I woke up this morning to noise: my alarm vibrating, the water running full blast until it heated up, my electric toothbrush shattering the dawning day.

At 6:49 my Uber driver arrived, less than six hours after I'd fallen asleep the night before. My heeled boots crunched against the hardened late-winter snow; I pulled my black jacket tighter around my neck.

What would it feel like, to taste again the heavy air of summer? To hear the sounds of bouncing balls and boys and girls shouting and sneakers squeaking on the pavement ...

We forget sometimes, in late winter, the tiny hints of spring just a tease.

Before spring must come Lent: the season of repentance and withdrawal, meditation and prayer and faithfulness -- and organizing Wednesday night suppers and Holy Week services and remembering never to say Hallelujah.

Next week is Ash Wednesday, when we Christians mark ourselves as sinners and redeemed, fallen and set apart and condemned and set free.

You are dust, and to dust you shall return.

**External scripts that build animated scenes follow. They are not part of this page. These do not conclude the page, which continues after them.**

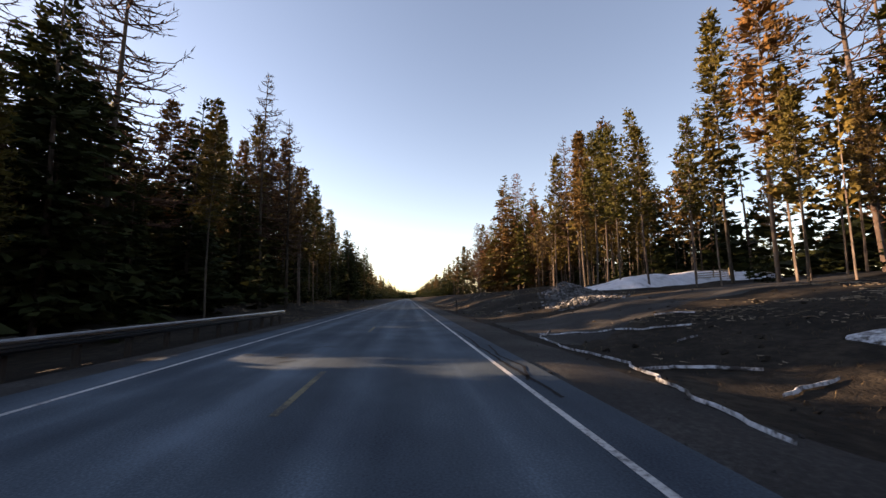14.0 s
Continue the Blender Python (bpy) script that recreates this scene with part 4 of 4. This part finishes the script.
def chunk(V, F, centre, r, rng, flat=0.6):
    """One angular lump: a tumbled box with every corner pushed about."""
    b = len(V)
    turn = pose(0, 0, 0, rng.uniform(-35, 35), rng.uniform(-35, 35), rng.uniform(0, 360)).to_3x3()
    for k in range(8):
        p = Vector(((1 if k & 1 else -1) * rng.uniform(0.35, 1.0), (1 if k & 2 else -1) * rng.uniform(0.3, 0.9), (1 if k & 4 else -1) * rng.uniform(0.3, 0.9) * flat))
        p = turn @ p * r
        V.append((centre[0] + p.x, centre[1] + p.y, centre[2] + p.z))
    F.extend([(b, b + 2, b + 3, b + 1), (b + 4, b + 5, b + 7, b + 6), (b, b + 1, b + 5, b + 4), (b + 2, b + 6, b + 7, b + 3), (b, b + 4, b + 6, b + 2), (b + 1, b + 3, b + 7, b + 5)])


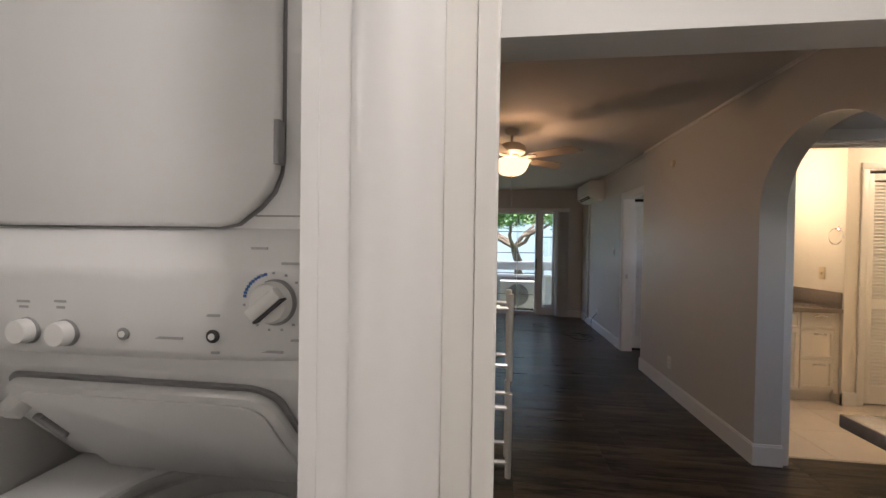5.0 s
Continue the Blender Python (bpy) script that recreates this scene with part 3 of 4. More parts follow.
for dx, w in ((0.034, 0.004), (0.040, 0.006), (0.047, 0.006)):
    part("digit", joined((0.095 + dx - 0.01, 0.095 + dx - 0.01 + w * 0.5, MY - 0.0032, MY - 0.002, 1.779, 1.792)), LCD, panel)
badge = part("badge", solid(-0.519, -0.503, MY - 0.0022, MY + 0.001, 1.543, 1.566, 0.0008), GREYPLATE, micro, "small grey badge")
HOOD = mat("black_hood_enamel", (0.006, 0.006, 0.006), 0.3, vary=0.1, bump=0.02)
under = part("underside", bevelled(joined((MX0 + 0.008, MX1 - 0.006, MY + 0.022, 1.36, MZ0 - 0.028, MZ0 + 0.006)), 0.006), HOOD, micro, "black vented underside")
for a, b in ((-0.47, -0.29), (-0.24, -0.05), (0.0, 0.18)):
    bm = bmesh.new()
    box(bm, a, b, 1.11, 1.26, MZ0 - 0.034, MZ0 - 0.027)
    part("grease_filter", bm, FILTER, under, "greasy metal mesh filter")
    part("lamp_lens", solid(a + 0.04, b - 0.03, 1.055, 1.085, MZ0 - 0.034, MZ0 - 0.027, 0.003), GRILLE, under)

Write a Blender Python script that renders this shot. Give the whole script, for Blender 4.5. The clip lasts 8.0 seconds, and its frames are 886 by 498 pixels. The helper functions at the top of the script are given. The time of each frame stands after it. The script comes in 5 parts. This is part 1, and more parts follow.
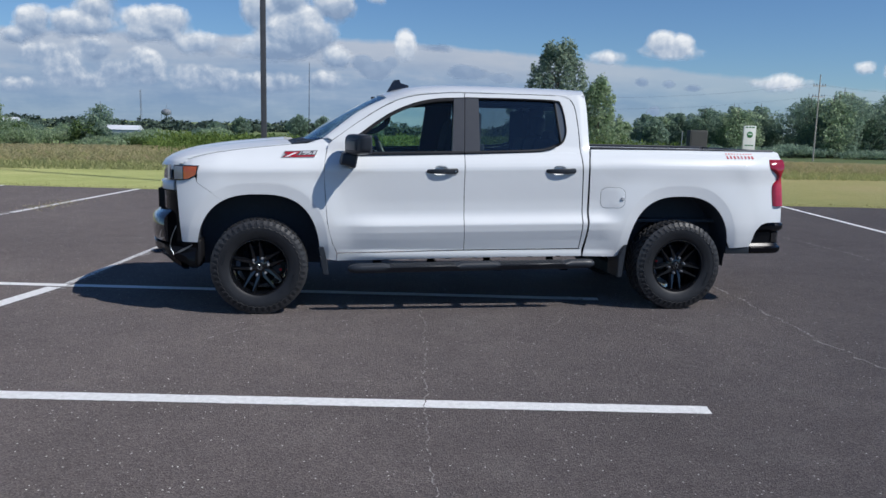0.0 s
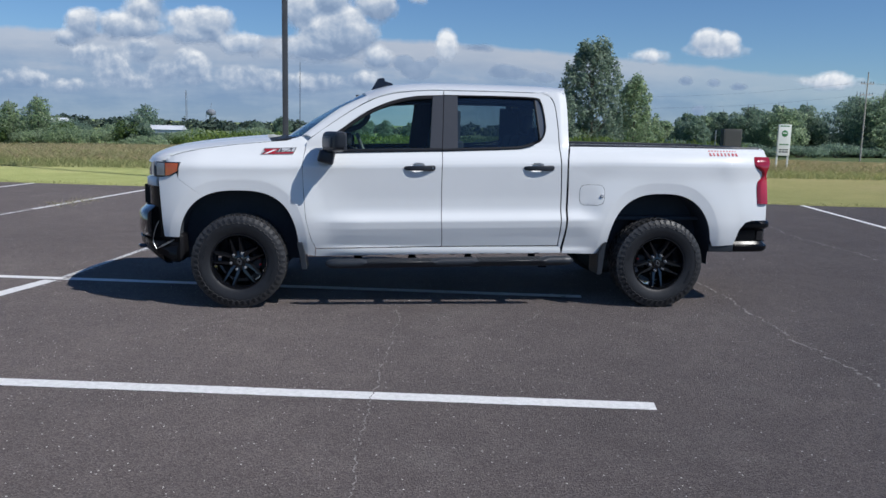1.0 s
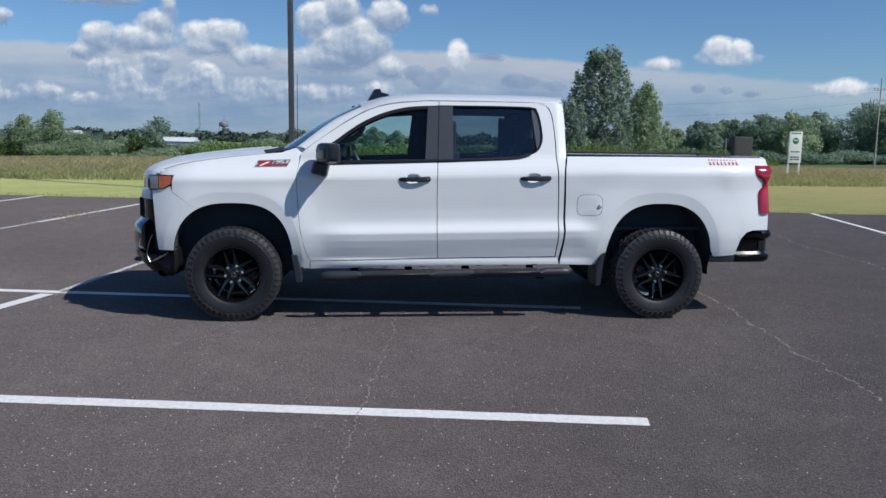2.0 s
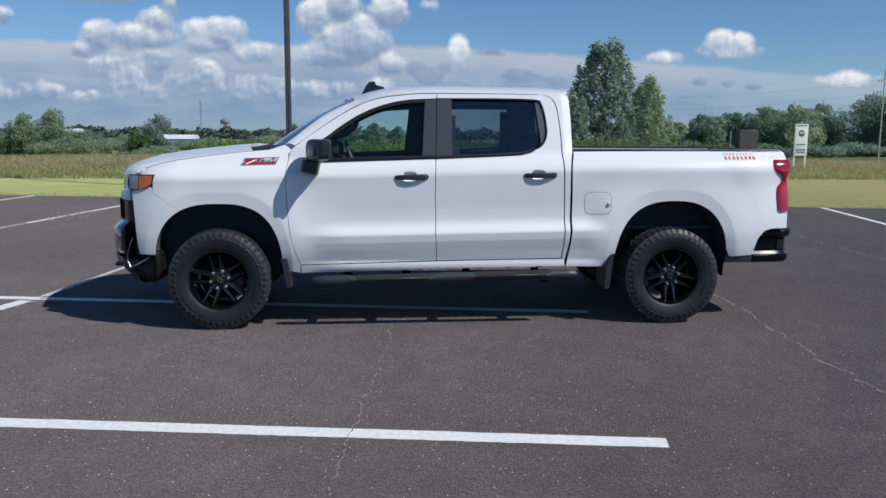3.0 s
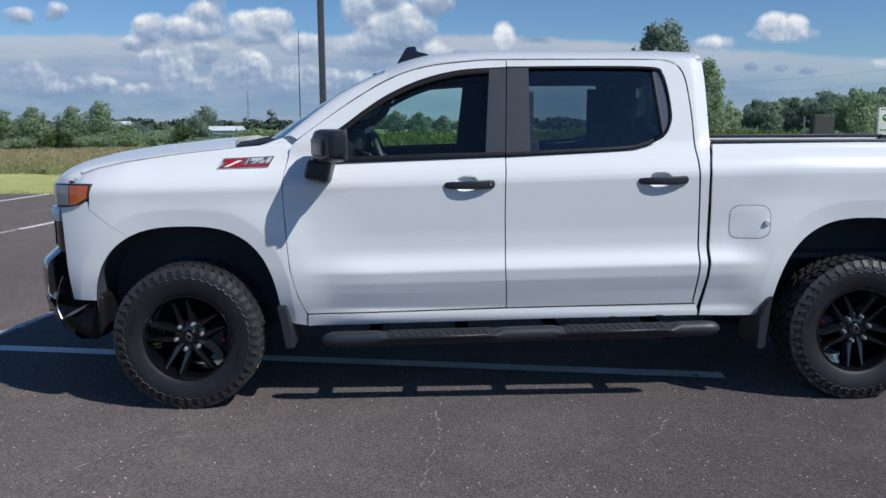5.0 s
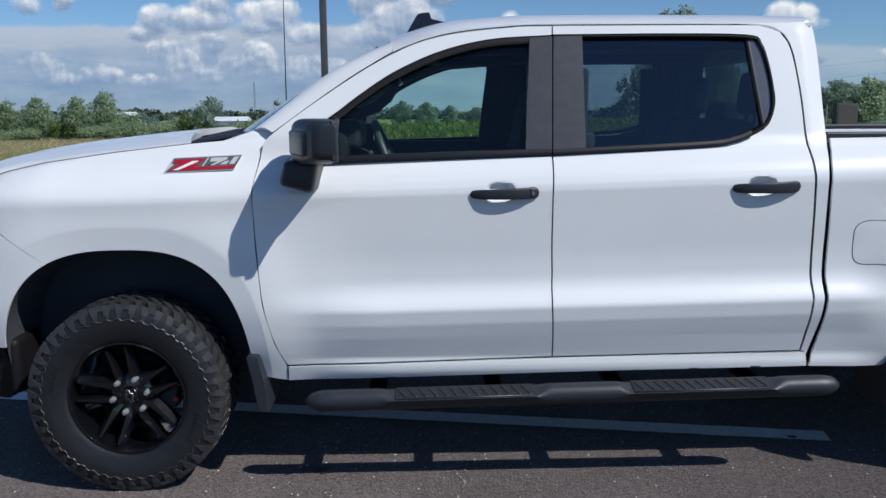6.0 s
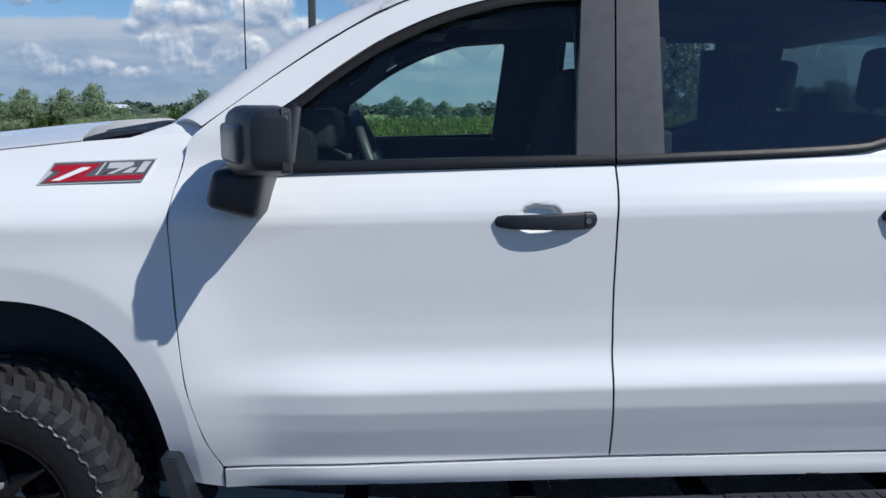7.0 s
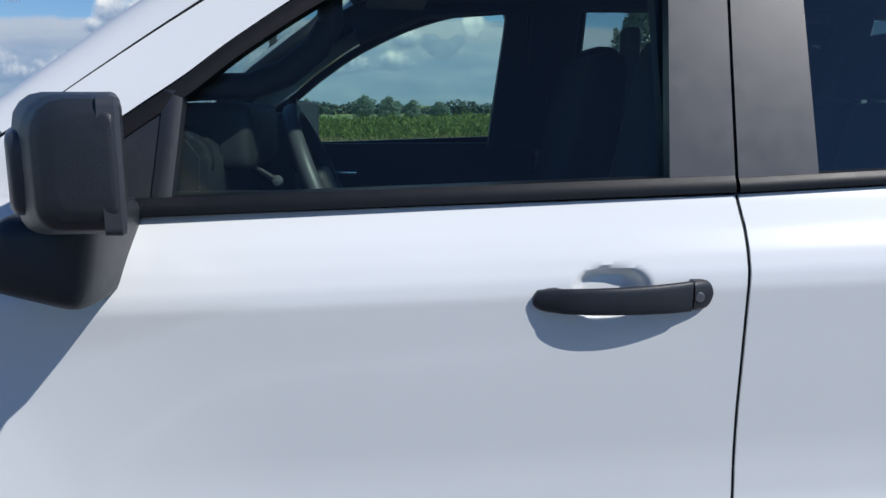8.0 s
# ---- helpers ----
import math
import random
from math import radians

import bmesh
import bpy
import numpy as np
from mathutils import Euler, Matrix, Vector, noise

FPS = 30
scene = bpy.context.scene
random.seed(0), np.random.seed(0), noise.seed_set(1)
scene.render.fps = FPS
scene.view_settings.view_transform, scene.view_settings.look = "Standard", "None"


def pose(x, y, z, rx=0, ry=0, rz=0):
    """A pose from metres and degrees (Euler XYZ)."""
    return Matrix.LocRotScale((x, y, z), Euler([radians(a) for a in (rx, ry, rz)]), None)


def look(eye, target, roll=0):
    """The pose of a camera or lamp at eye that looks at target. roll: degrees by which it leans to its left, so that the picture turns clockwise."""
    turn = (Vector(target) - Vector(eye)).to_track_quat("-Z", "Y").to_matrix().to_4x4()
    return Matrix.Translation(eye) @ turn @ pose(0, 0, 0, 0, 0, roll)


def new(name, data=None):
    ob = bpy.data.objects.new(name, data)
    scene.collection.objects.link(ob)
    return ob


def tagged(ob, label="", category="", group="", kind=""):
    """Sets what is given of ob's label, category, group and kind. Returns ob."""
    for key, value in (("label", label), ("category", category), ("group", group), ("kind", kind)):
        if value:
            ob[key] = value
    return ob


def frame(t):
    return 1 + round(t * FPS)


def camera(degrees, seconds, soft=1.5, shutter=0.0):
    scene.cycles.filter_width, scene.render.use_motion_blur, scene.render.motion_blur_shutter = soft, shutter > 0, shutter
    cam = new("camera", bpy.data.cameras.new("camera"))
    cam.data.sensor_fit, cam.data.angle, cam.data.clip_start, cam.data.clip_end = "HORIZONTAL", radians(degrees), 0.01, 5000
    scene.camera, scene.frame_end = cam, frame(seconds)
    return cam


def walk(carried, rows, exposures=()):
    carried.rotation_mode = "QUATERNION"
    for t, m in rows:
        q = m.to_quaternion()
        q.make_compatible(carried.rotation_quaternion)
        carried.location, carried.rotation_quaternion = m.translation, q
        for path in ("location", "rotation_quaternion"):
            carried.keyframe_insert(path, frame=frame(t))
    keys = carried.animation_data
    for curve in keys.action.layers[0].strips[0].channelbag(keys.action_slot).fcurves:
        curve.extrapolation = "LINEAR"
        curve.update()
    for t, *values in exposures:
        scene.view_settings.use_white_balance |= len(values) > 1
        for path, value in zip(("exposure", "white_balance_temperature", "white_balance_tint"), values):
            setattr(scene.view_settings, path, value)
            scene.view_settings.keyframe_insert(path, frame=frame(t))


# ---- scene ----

And when spring returns, sometime after Easter, the dust turns into mud turns into the blooming flowers of new life again.

I say that I would like to slow down, but whenever I do my mind raises to achieve the next goal. Be better Be better Be better.

I got on the plane this morning, wrapped up in a sweater and scarf, and I leaned back and closed my eyes. The next thing I heard was a beep, then this: "We have begun our descent ..."

My friend and I met in Memphis and rented a car, which turned out to be a pick-up truck because that's all they had or else we'd have to walk across the state, and we drove across flooded fields and green grass and still-bare trees and farms and political billboards and signs for CBD oil and arrived here in Batesville, north of Little Rock, south of Missouri, in the center of America.

Tonight she and I will speak about our books, about a God who still dwells in the midst of an America too often divided and angry, righteously even, and unwilling to hear the voice of the Lord. We'll speak to college students and professors and pastors and community members. We'll eat at some point, sleep, and then drive back tomorrow to Memphis, and I'll fly back to winter in the afternoon - to the brilliant white and blue of the harsh North and the hearts who have my own.

First though, I will sit here and write in the stillness of Arkansas, in a little guesthouse down the hill from campus. I will hear my fingers hit the keys and the heater kick on and off, and I will listen to the ticking of the clock, reminding me that time passes each day alike, and I should not wish any of them away.